My Linux box which has similar horsepower to yours was also starting to feel a bit sluggish. I don't think there was anything wrong with the OS or with the browser(s), but with the web content which grows ever more bloated with both flash(y) ads and even content that has way too much. I love Mozilla and root for their success. But with so many people now switching from IE (which still sucks too) reliability is more important than ever. I've been using Chrome more and more and found it to be faster, but also found it to fail on some pages that Firefox handled fine. I've also upgraded to a low-end Apple machine for my primary desktop and found *all three* browsers available there, Chrome, Firefox, and Safari, fail to render some pages properly, or at all. I'm getting faster page loads, due to a faster machine, and bumped up bandwidth (Verizon has a free upgrade for a year offer going on). It *is* a conspiracy, there is no doubt about that. I had gone so many years without upgrading hardware (and my old hardware was purchased used) that finally getting "state of the art" hardware feels worth it (for a change). But the vested interest will do everything in their power (going to solid state disks, 4 core processors, and other gimmicks) to force you to buy new hardware to make up for their lack of concern about performance or reliability issues with their server side operations.
Some of these pages from "mainstream" sources depend on not just graphics and text, but scripts from a dozen different servers, and it's not just ads, but also measurement services, services that underline certain words and provide pop-up definitions (a stupid idea IMHO) and other such "features" that makes "joe programmer" at the Gazette look more productive than he actually is. There is a house of cards being built here among failing media companies. A house where everyone can point the finger of blame a someone else when it's convenient, or take credit all to themselves when everything is working. Unfortunately the "everything is working" scenario is proving to be more and more illusive.
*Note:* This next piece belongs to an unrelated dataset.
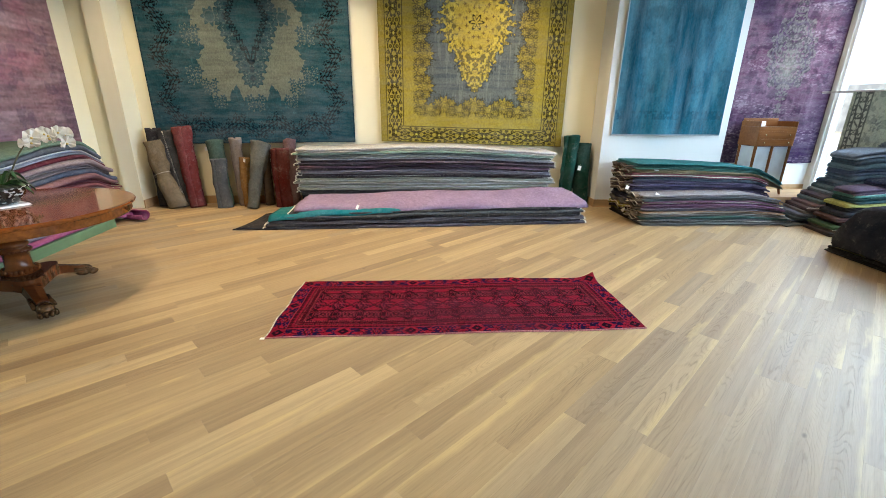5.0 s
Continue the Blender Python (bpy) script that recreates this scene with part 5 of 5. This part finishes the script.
def lay_floor():
    rng = random.Random(11)
    me = plank_mesh()
    cs, sn = math.cos(radians(PLANK_YAW)), math.sin(radians(PLANK_YAW))
    # board ends that stand out, by row, and the tone, figure and painted window sheen of the boards before and after
    # them
    known = {-1: (-0.078, (0.95, 0.2, 0), (0.10, 0.1, 0)), 0: (0.10, (0.92, 0.3, 0), (0.35, 0.3, 0)), -2: (-0.87, (0.62, 0.1, 0), (0.22, 0.1, 0)),
             4: (-0.16, (0.45, 0.2, 0), (0.22, 0.2, 0)), 5: (0.355, (0.50, 0.2, 0), (0.66, 0.7, 0.1)), 6: (-0.42, (0.95, 0.1, 0), (0.55, 0.5, 0)),
             -15: (1.17, (0.45, 0.1, 0), (1.0, 0.1, 0)), -13: (1.90, (0.55, 0.1, 0), (0.02, 0.1, 0)), -17: (0.50, (0.85, 0.1, 0), (0.35, 0.1, 0)),
             -16: (-0.24, (0.85, 0.1, 0), (0.12, 0.1, 0)), -12: (0.02, (0.50, 0.1, 0), (0.05, 0.1, 0)), -23: (0.245, (0.95, 0.1, 0), (0.40, 0.1, 0)),
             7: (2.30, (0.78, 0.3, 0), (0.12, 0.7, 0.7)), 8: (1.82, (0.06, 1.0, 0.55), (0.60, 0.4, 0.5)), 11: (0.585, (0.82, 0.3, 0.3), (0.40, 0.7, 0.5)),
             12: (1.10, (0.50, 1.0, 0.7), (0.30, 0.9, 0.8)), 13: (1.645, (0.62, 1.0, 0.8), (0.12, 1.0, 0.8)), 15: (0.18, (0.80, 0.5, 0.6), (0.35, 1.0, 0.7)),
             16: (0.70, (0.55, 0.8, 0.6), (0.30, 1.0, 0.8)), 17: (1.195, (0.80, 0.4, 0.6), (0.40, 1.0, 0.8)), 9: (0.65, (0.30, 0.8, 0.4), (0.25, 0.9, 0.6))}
    rest_v, rest_f = [], []
    # board rows run along local x; row k lies between U0 + k*W and U0 + (k+1)*W counted towards -y local
    for k in range(-70, 75):
        u = PLANK_U0 + (k + 0.5) * PLANK_W
        yl = -u
        cut, before, after = known.get(k, (None, None, None))
        x = -10.5 + rng.uniform(0, 1.4)
        stops = [x]
        while x < 9.5:
            step = rng.choice((0.9, 1.2, 1.5, 1.8, 2.1)) + rng.uniform(-0.15, 0.15)
            x += step
            if cut is not None and cut not in stops and abs(cut - x) < 1.05:
                x = cut
            stops.append(x)
        # the stretch of this row that lies inside the walls
        first = max((XL - 0.08 + yl * sn) / cs, (YBACK - 0.08 - yl * cs) / sn)
        final = min((XR + 0.08 + yl * sn) / cs, (YB + 0.16 - yl * cs) / sn)
        for a, b in zip(stops, stops[1:]):
            a, b = max(a, first), min(b, final)
            if b - a < 0.03:
                continue
            c = (a + b) / 2
            wx, wy = c * cs - yl * sn, c * sn + yl * cs
            if -2.7 < wx < 3.3 and -2.0 < wy < 3.5:
                ob = new("plank", me)
                ob.parent = floor
                ob.location, ob.scale = (a + 0.0002, yl, 0.0), (b - a - 0.0004, 1, 1)
                # rows 8 up: the window's reflection put in as grey and strong figure
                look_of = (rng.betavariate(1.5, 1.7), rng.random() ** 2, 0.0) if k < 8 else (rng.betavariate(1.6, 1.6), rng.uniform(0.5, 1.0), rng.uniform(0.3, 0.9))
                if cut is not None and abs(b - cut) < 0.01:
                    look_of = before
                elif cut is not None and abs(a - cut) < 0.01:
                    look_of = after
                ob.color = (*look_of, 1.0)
            else:
                w, g = PLANK_W / 2, 0.0001
                n = len(rest_v)
                for xx in (a + 0.0005, b - 0.0005):
                    rest_v.extend(((xx, yl - w + g, -0.015), (xx, yl - w + g, -0.0004), (xx, yl - w + g + 0.0004, 0), (xx, yl + w - g - 0.0004, 0), (xx, yl + w - g, -0.0004), (xx, yl + w - g, -0.015)))
                rest_f.extend((n + i, n + 6 + i, n + 7 + i, n + 1 + i) for i in range(5))
                rest_f.extend(((n, n + 1, n + 2, n + 3, n + 4, n + 5), (n + 6, n + 11, n + 10, n + 9, n + 8, n + 7)))
    me2 = bpy.data.meshes.new("far_planks")
    me2.from_pydata(rest_v, [], rest_f)
    me2.materials.append(M_OAK_FAR)
    ob = new("far_planks", me2)
    ob.parent = floor
    tagged(ob, kind="stuff")


lay_floor()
In the "good old days" browsers could load web page text fairly early and put placeholders in for graphics that might or might not eventually load. At least you could start reading in the mean time.
Today's pages often start out by running a script which then fetches the actual content, along with doing a dozen other things. I think if the authors of these scripts were really good at what they do (which they are not) they would also make sure that they produce something useful, even if everything doesn't go quite as planed. They don't do this though, and there is no way for the browser to "read the minds" of the script writers.
I don't know that there is a way out of this other than for users to let publishers know that if they are going to keep publishing content that isn't readable you won't be patronizing them any longer. Letting them know this publicly (in comments if you can get to that point) may help more than a "letter to the editor". I've given several of the MSM outlets grief over this and have seen gradual improvements, whether as a result of my comments or not I can't say.
By the way I've been using Debian for many years and never saw the need to go to a more "user friendly" distro such as Ubuntu. I always had to tinker with my initial installation to get things like video and sound to work right, but that was mostly adjusting control files, not actually replacing drivers etc. Once I got a Debian version running I almost never had upgrade issues, except when I brought them on myself by doing a fresh install from time to time. The latest Debian I installed a year or so ago needed no such tinkering for the first time. Everything just worked!, and still does. It's nice to have a still-working backup machine in case the primary fails, and there is a good chance that at some point I'll be running Debian instead of OS X on this machine as there are many things I prefer about Debian (or Linux in general) to the one-size-fits-all approach of Apple.